Tara Geraghty-Moats (USA)
On a similar winning streak as the men’s dominator, Jarl Riiber, Tara Geraghty-Moats was the woman to beat on the Continental Cup with ten victories in eleven events. Only an illness held her back from the start in one event in the USA, everywhere else Geraghty-Moats proceeded to show how Ladies’ Nordic Combined can look like. Having an advantage in terms of age and years of training in a multitude of different sports like Cross-Country Skiing, Biathlon and Ski Jumping, the 25-year-old worked relentlessly to lift up and inspire her younger competitors and is an instrumental figure in building up the ladies’ side of the Nordic Combined community.

Winners

World Cup victories in the winter of 2018/19 went to: Jarl Magnus Riiber (12), Franz-Josef Rehrl (2), Mario Seidl (2) Jørgen Graabak (2), Johannes Rydzek (1), Vinzenz Geiger(1), Bernhard Gruber (1). The Nations Cup went to Norway for the second year in a row and Franz-Josef Rehrl and Alessandro Pittin took the Best Jumper and Best Skier Trophy victories.

In the Ladies’ Continental Cup, Tara Geraghty-Moats won 10 events and Gyda Westvold Hansen the remaining one.

Breakthroughs of the Season

For Mario Seidl, Franz-Josef Rehrl and Vinzenz Geiger, the winter brought their first-ever World Cup victories. Especially Rehrl and Seidl truly ascended to the top athletes of the winter with Rehrl also winning the Best Jumper Trophy due his incredible level of ski jumping plus three World Championship bronze medals plus finishing third in the World Cup overall standings. Seidl took his first major title with the Nordic Combined TRIPLE victory and finished the season on the sixth position overall. Next to the two Austrians, Norwegian Espen Bjørnstad impressed with consistent top results and entered the Top Ten of the World Cup standings with rank nine as well.

Mr. Consistency

Even though he claimed no victory this winter, Akito Watabe’s consistency is a thing to be admired. Five podium positions this winter had the Japanese enter the overall podium again by taking the second place, a feat he achieved for the incredible eighth time in a row this winter.

Athletes to Watch

On the men’s side, Jens Lurås Oftebro NOR), Johannes Lamparter (AUT) and Julian Schmid (GER) impressed. Oftebro came away with two medals from the FIS Junior World Ski Championships in Lahti (FIN) and achieved a strong sixth place in the World Cup event at Holmenkollen (NOR). FIS Junior World Champion Johannes Lamparter went from winning an Alpencup in autumn 2018 to the podium in the Continental Cup in early 2019 to topping the ski jumping result list at the World Cup event in Klingenthal (GER). Fellow Junior World Champions Julian Schmid also impressed with Continental Cup podiums and first World Cup points in his showings.
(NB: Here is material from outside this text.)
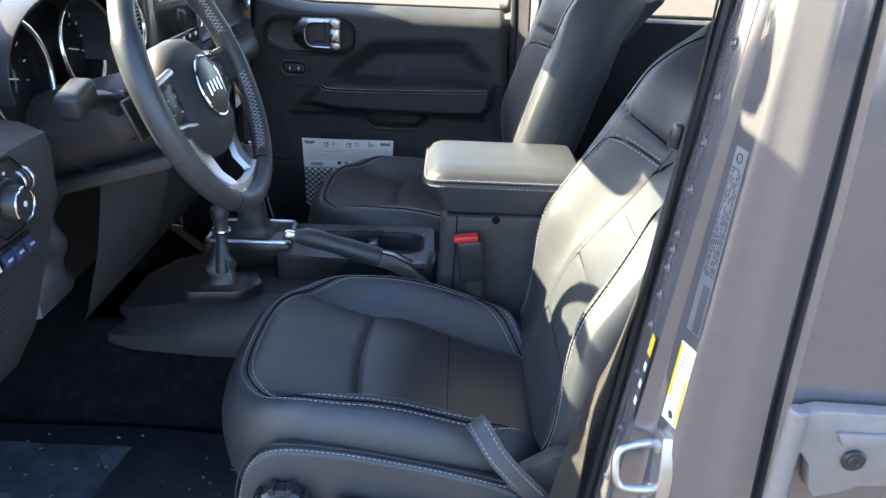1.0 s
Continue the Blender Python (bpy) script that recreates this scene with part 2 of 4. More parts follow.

With a very young starting field on the ladies’ side, many athletes are vying for the big breakthrough in the next few years. This winter, Austria’s Lisa Hirner turned heads with her impressive level of jumping that might translate into top results once the 15-year-old matures into her cross-country strength. Japan’s Anju Nakamura is on the opposite side of the spectrum and impressed with memorable cross-country performances, last but not least her Junior World Championship bronze medal, achieved from starting position 16 on her 19th birthday. Nordic Combined’s first-ever FIS Junior World Champion Ayane Miyazaki is the happy medium between the two. At 16 years of age, the Japanese still has all her career in front of her, yet a balanced mix of ski jumping ability with cross-country prowess had her end up on the podium of every Continental Cup podium she started in.